>> START WORKING DATA

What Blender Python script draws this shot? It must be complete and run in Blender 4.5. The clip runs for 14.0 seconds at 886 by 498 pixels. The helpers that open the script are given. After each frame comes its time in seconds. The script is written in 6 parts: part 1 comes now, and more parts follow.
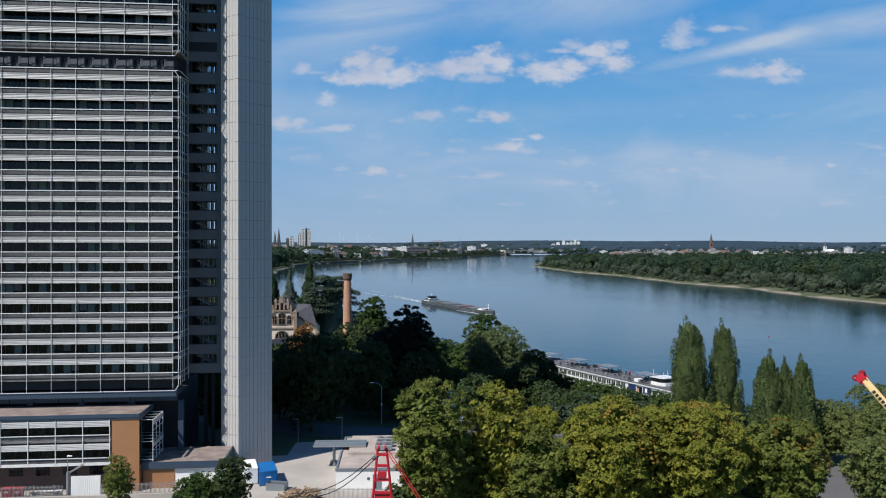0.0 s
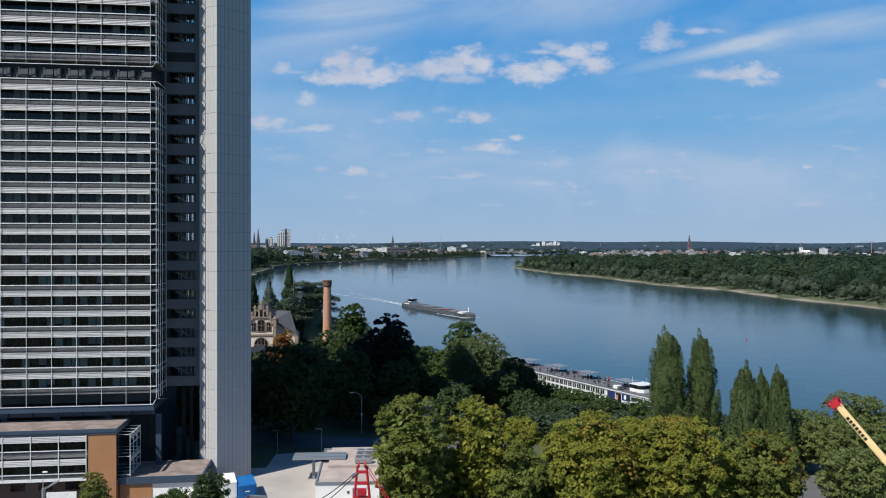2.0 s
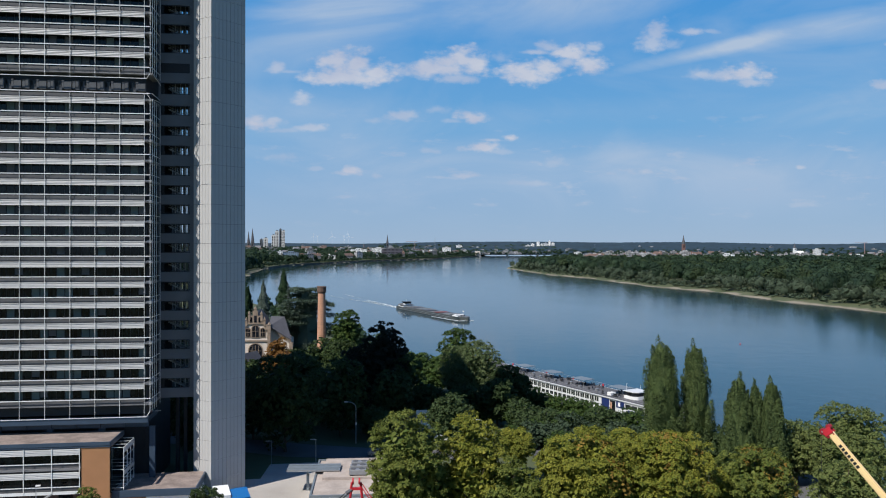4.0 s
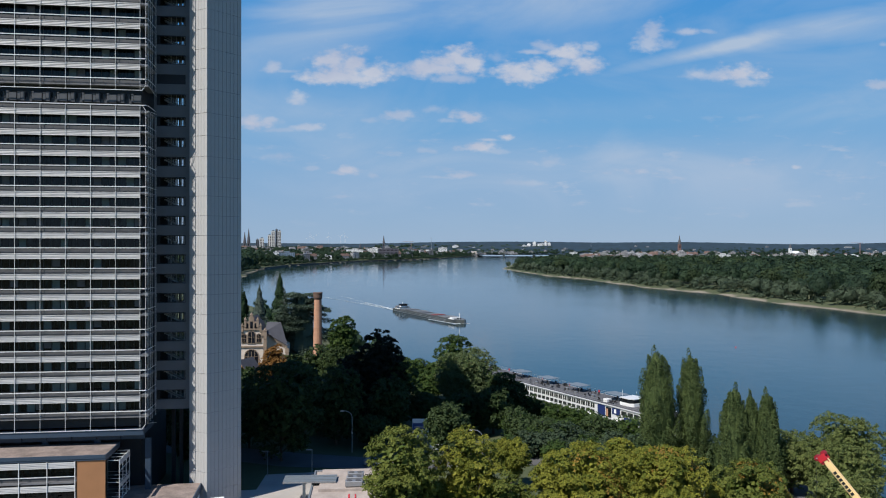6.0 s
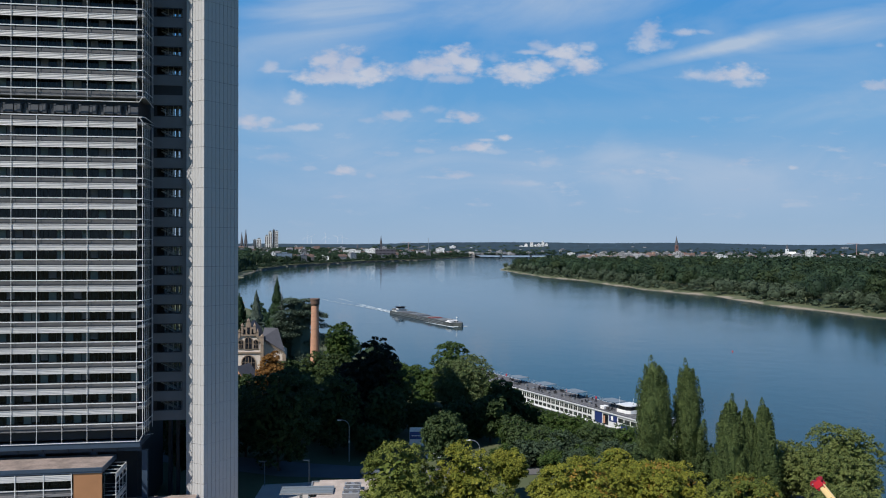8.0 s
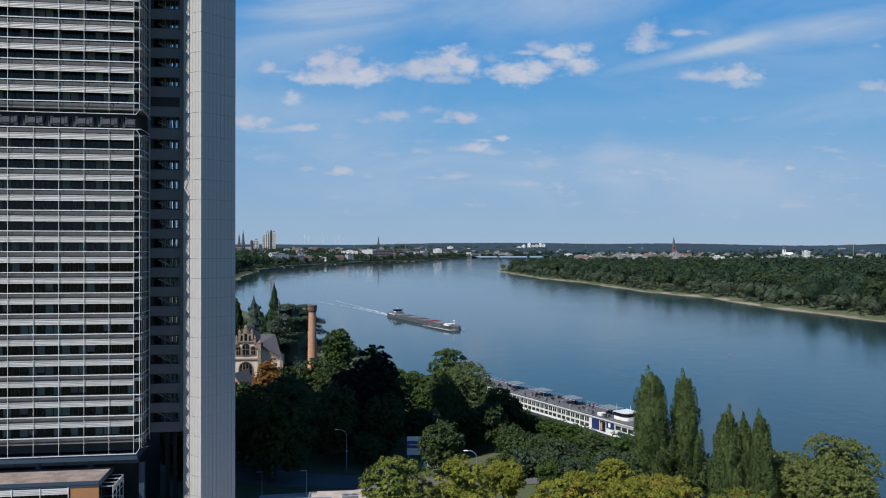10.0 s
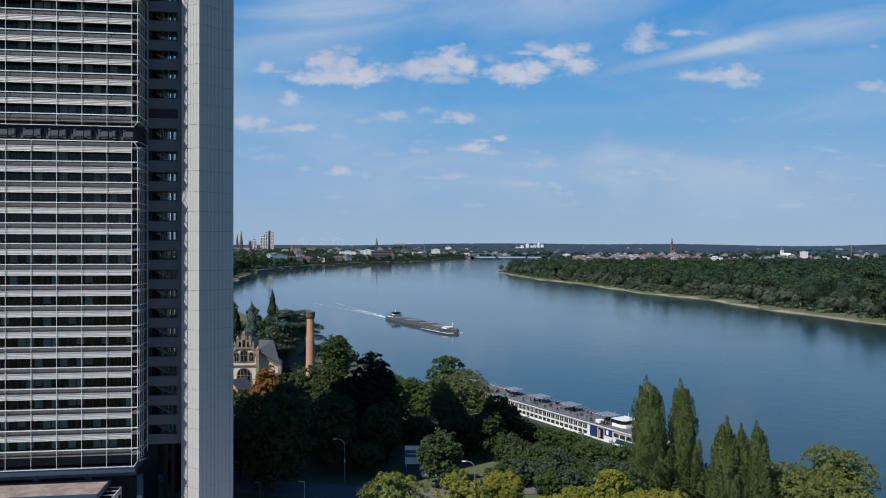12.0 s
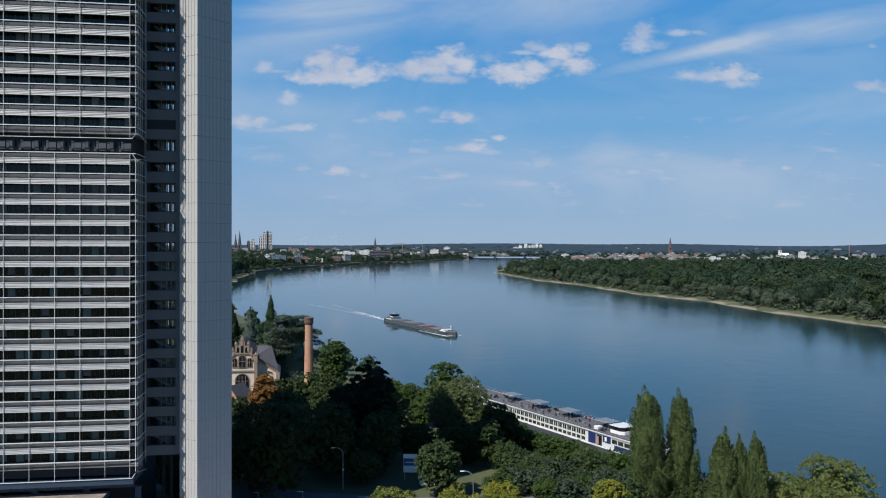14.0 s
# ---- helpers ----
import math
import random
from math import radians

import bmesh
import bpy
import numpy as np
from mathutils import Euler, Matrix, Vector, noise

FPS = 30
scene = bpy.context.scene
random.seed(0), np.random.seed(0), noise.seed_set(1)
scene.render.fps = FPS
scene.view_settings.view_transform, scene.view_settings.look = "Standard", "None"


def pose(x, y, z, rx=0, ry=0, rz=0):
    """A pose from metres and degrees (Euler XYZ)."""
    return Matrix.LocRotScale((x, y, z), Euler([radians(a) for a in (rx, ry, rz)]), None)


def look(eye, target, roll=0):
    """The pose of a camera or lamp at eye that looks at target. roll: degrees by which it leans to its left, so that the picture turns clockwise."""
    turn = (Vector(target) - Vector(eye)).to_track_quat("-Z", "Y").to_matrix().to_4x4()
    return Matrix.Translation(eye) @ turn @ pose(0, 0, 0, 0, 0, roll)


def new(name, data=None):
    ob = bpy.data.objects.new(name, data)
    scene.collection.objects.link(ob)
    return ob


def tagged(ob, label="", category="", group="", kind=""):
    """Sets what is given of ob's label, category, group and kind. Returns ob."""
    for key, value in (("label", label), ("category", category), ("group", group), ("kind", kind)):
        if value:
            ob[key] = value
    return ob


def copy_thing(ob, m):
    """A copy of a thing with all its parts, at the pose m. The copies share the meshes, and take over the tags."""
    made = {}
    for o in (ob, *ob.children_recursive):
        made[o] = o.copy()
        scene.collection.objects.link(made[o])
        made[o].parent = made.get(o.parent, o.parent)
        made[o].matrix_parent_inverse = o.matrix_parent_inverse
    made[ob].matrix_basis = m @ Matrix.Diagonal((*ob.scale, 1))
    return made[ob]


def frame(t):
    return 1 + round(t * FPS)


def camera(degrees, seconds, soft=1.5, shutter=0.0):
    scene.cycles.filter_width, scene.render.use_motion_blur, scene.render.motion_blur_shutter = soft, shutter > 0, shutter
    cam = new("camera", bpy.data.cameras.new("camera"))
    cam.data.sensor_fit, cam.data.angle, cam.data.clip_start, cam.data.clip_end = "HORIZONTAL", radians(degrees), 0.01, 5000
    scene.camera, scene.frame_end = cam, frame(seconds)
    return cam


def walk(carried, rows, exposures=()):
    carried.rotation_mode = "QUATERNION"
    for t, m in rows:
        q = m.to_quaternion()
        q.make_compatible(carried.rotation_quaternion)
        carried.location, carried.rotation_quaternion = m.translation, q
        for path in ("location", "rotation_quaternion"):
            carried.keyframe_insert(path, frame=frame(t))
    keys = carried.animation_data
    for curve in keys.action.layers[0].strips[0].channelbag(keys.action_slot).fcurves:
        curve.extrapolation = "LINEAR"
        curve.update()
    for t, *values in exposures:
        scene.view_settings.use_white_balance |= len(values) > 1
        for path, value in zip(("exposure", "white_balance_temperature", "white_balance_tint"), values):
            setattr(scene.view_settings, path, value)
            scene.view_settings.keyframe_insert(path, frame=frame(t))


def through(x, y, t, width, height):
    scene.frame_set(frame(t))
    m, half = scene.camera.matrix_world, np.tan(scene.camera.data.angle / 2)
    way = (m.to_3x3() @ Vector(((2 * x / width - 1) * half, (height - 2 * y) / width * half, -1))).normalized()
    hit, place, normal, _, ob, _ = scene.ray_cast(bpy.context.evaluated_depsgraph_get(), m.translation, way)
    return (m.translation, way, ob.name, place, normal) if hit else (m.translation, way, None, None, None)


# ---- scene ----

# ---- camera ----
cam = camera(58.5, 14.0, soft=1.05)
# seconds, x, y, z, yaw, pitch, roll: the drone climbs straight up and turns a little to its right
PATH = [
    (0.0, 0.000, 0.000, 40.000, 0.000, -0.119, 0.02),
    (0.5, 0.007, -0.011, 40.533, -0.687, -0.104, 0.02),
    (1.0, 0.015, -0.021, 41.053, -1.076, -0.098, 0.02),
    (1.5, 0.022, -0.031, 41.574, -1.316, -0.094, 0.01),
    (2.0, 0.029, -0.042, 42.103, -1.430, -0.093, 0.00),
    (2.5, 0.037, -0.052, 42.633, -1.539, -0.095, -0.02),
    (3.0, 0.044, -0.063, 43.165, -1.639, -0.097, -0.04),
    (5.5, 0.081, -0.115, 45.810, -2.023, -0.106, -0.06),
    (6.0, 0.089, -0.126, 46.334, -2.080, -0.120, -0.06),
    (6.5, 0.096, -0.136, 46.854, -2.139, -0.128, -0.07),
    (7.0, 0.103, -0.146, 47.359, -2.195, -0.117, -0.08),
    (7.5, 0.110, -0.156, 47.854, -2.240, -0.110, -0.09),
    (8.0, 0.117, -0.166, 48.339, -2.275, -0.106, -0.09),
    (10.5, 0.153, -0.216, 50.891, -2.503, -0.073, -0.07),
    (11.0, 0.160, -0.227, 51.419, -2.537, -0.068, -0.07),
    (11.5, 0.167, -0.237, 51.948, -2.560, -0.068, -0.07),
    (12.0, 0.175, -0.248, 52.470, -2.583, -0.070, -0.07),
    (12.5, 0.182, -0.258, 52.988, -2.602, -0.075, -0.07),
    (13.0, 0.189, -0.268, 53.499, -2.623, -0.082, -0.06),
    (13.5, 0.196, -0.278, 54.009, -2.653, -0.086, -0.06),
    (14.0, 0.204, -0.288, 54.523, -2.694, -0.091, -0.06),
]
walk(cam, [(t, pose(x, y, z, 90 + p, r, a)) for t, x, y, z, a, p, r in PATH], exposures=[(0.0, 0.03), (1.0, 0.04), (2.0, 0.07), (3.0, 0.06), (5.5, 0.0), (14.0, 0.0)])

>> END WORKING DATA
>> START WORKING DATA

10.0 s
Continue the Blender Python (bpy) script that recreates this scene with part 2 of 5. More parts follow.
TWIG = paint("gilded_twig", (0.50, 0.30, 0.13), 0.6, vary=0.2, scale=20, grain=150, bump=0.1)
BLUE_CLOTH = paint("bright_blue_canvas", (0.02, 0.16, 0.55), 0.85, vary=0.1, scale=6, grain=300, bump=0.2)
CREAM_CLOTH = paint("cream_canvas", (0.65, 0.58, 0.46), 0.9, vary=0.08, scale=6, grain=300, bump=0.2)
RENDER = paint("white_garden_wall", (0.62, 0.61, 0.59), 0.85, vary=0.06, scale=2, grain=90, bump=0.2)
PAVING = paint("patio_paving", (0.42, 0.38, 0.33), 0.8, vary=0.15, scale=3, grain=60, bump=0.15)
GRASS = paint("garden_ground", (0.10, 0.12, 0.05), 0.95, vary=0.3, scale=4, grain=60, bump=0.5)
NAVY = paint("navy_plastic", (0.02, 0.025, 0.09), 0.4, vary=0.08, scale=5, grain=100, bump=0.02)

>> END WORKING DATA

TASK TO CARRY OUT> Take the listing above and repeat exactly the lines from the one containing "# ---- helpers" through the one containing "ob = bpy.data.objects.new(name, data)", both included.

WRITTEN SOLUTION>
# ---- helpers ----
import math
import random
from math import radians

import bmesh
import bpy
import numpy as np
from mathutils import Euler, Matrix, Vector, noise

FPS = 30
scene = bpy.context.scene
random.seed(0), np.random.seed(0), noise.seed_set(1)
scene.render.fps = FPS
scene.view_settings.view_transform, scene.view_settings.look = "Standard", "None"


def pose(x, y, z, rx=0, ry=0, rz=0):
    """A pose from metres and degrees (Euler XYZ)."""
    return Matrix.LocRotScale((x, y, z), Euler([radians(a) for a in (rx, ry, rz)]), None)


def look(eye, target, roll=0):
    """The pose of a camera or lamp at eye that looks at target. roll: degrees by which it leans to its left, so that the picture turns clockwise."""
    turn = (Vector(target) - Vector(eye)).to_track_quat("-Z", "Y").to_matrix().to_4x4()
    return Matrix.Translation(eye) @ turn @ pose(0, 0, 0, 0, 0, roll)


def new(name, data=None):
    ob = bpy.data.objects.new(name, data)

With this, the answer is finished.